Since YouTube is not profitable, a competitor that can actually be successful, will need to work towards a lower cost way to distribute the content.
A torrent based YouTube competitor can work well if made user friendly, especially since the largest cost aspect of a service like YouTube is the cost of distribution, and not the storage.
While storage can be expensive, it is not as expensive as the infrastructure needed to handle millions of streams simultaneously.
On the other hand, there are some sites which can release an anime fansub on a single server (1 server with a gigabit connection, seeding thousands of torrents stored on a SAN), and within an hour, well over 100,000 users can have a copy of that video even if it is a large 10GB+ 1080p 10 bit. One issue with services like YouTube, is that it is not profitable even for google, they instead use the platform to expand their audience in order to increase the value of the ads that they can put in other locations. This is all due to the internet not really being designed to function this way. It is far more efficient to download videos where if the segments of the download are downloaded in order, if it goes fast enough, you can download and watch at the same time, and if not, you wait for the download to finish (if the file support partial downloads). As long as a reasonable number of users upload as they download, the network scales well.

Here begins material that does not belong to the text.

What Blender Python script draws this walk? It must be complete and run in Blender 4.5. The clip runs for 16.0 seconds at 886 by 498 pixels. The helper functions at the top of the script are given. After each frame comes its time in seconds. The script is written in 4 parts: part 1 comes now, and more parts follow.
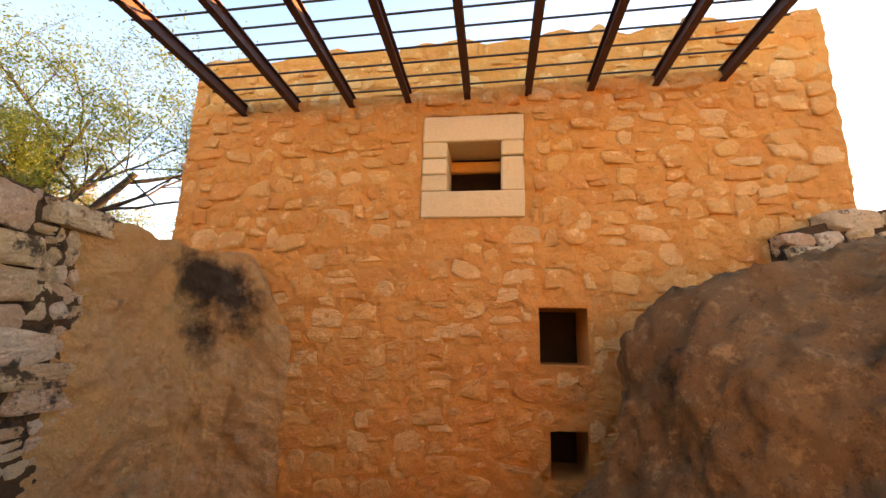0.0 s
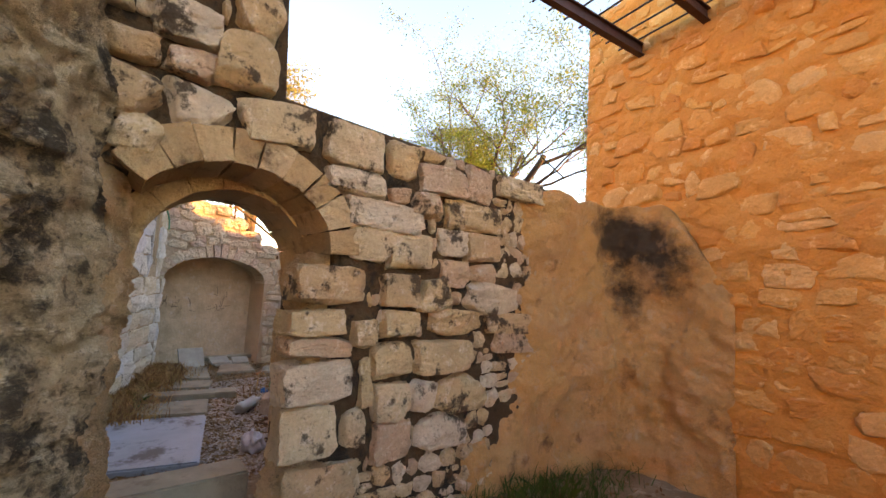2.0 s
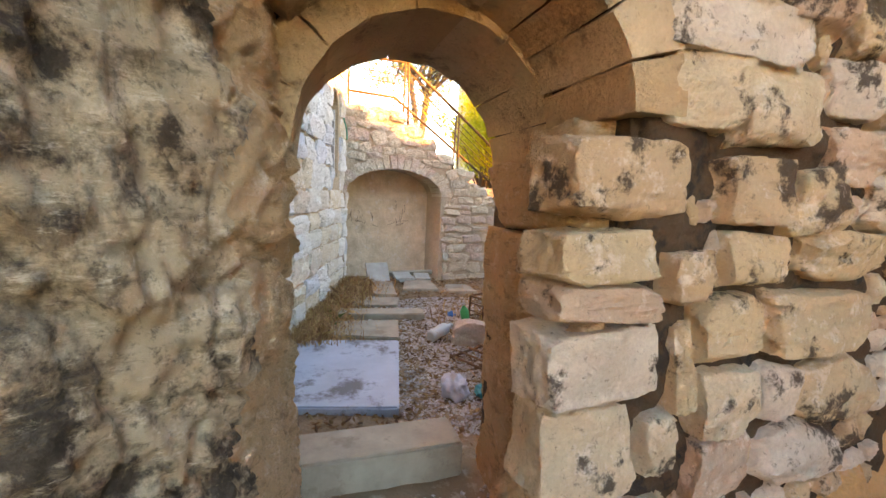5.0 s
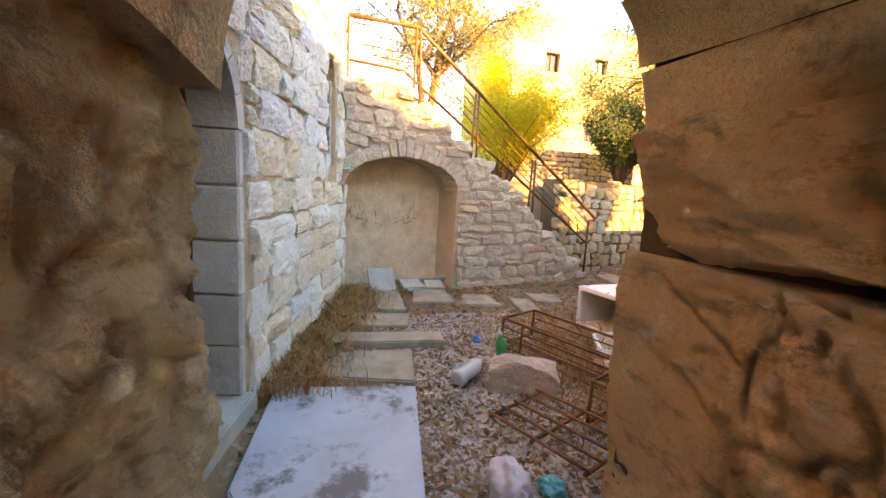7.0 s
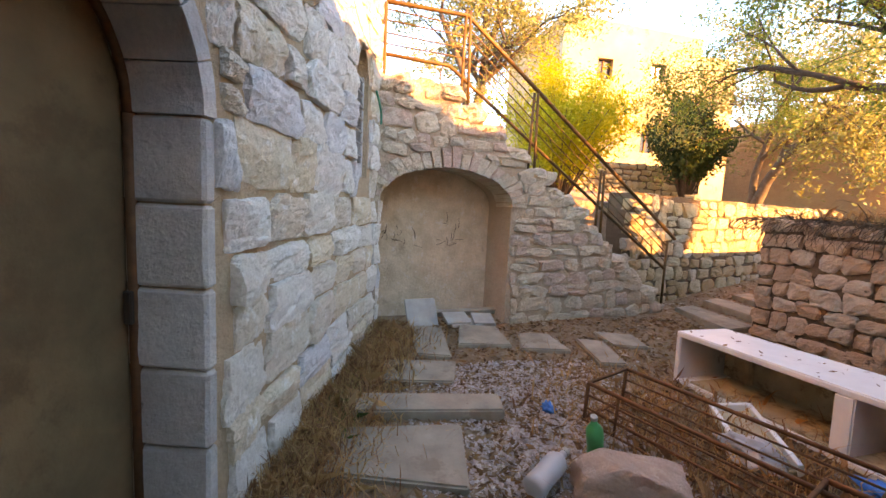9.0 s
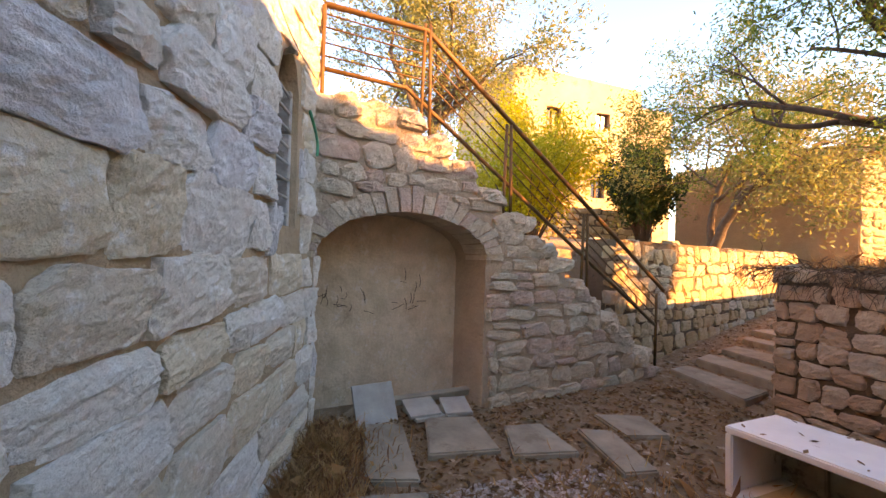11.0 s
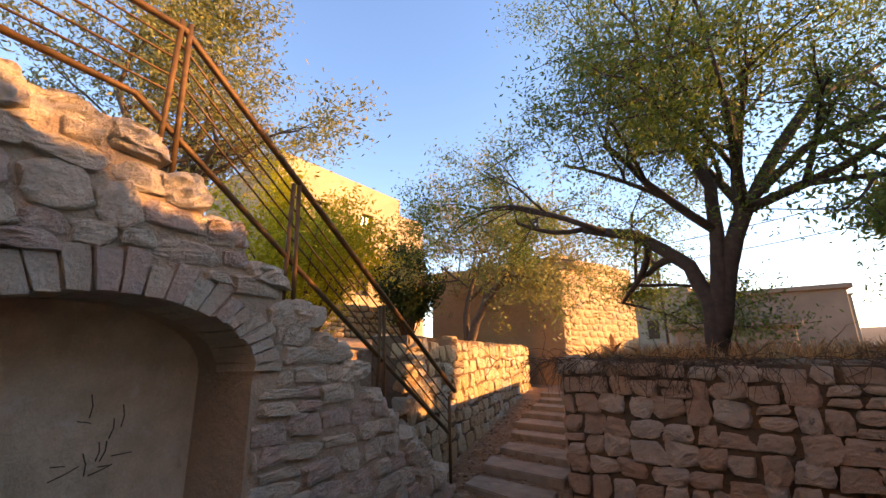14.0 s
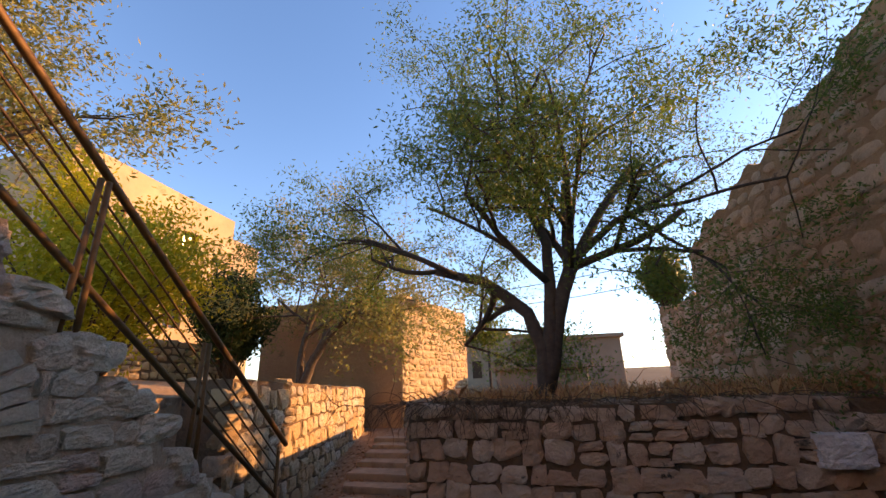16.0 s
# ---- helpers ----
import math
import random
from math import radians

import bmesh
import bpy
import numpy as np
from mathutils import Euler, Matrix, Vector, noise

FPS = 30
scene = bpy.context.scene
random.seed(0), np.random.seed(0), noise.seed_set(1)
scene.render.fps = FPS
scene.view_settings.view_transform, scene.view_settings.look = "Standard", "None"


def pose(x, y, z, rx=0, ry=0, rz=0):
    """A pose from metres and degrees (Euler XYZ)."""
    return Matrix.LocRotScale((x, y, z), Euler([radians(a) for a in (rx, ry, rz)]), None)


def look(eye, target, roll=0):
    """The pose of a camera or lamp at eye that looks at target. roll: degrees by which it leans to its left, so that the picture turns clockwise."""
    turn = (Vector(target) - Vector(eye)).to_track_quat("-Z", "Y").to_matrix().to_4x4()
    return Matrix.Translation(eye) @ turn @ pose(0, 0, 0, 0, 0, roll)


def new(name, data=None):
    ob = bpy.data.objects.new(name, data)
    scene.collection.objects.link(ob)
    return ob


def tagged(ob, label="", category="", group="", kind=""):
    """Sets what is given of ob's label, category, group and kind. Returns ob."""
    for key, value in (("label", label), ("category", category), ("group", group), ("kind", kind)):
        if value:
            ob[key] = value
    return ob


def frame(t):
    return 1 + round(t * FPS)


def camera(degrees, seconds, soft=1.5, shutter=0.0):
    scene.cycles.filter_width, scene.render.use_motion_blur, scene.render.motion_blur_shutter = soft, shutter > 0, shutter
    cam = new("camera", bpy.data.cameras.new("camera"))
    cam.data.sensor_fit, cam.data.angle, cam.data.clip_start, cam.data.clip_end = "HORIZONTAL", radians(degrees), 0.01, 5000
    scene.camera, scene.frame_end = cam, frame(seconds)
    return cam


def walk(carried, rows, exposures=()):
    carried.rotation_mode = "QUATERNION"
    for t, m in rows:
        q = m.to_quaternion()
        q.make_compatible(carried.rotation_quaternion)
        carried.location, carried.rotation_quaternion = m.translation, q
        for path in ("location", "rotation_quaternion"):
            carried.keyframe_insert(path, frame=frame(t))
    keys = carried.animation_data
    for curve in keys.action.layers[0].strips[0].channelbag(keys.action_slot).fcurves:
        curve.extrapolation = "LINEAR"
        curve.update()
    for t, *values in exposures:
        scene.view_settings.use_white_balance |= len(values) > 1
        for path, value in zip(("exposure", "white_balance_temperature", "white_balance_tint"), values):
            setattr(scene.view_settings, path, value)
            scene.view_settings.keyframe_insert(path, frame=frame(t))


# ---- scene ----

The benefit of bittorrent is that it requires surprisingly little infrastructure to host petabytes of content. With intelligent seeding where users with the best initial ratios get pieces first, you can often see a torrent with 1 seeder that was just released, along with 20,000 peers, still allow you to download at 100+Mbps, especially on networks where poor ratio peers cannot connect to seeders early on.
The other benefit of the network is that they are extremely receptive to a sudden influx of peers, as more join in, they have more throughput to share, and as the initial rush of viewers dies down, and the number of seeders drops, the few users that occasionally stop by to download the torrent, will easily be handled by the remaining seeders and the primary server. This is why some PC games use a torrent based updater, it allows an indie studio to push out a 500MB patch to a 100,000+ players, using a server on a gigabit connection.
The area where they can beat YouTube, is in the area of quality. For example, YouTube's compression is always a topic of complaint since even they need to keep the infrastructure for handling streaming under control. If torrent based distribution is done, someone could deliver a video that is 4K 200Mbps data rate. The major channels can have HD-8K+ streaming at similar quality to youtube, while smaller channels can just have standard definition with torrent based HD to 8k+ content. That will allow for far less distribution infrastructure as they will only really be dealing a small number of channels, while the vast majority will use torrent distribution. The infrastructure will just be storage heavy but with only a tiny fraction of the distribution infrastructure, thus reducing the cost of the most expensive aspect of the media platform.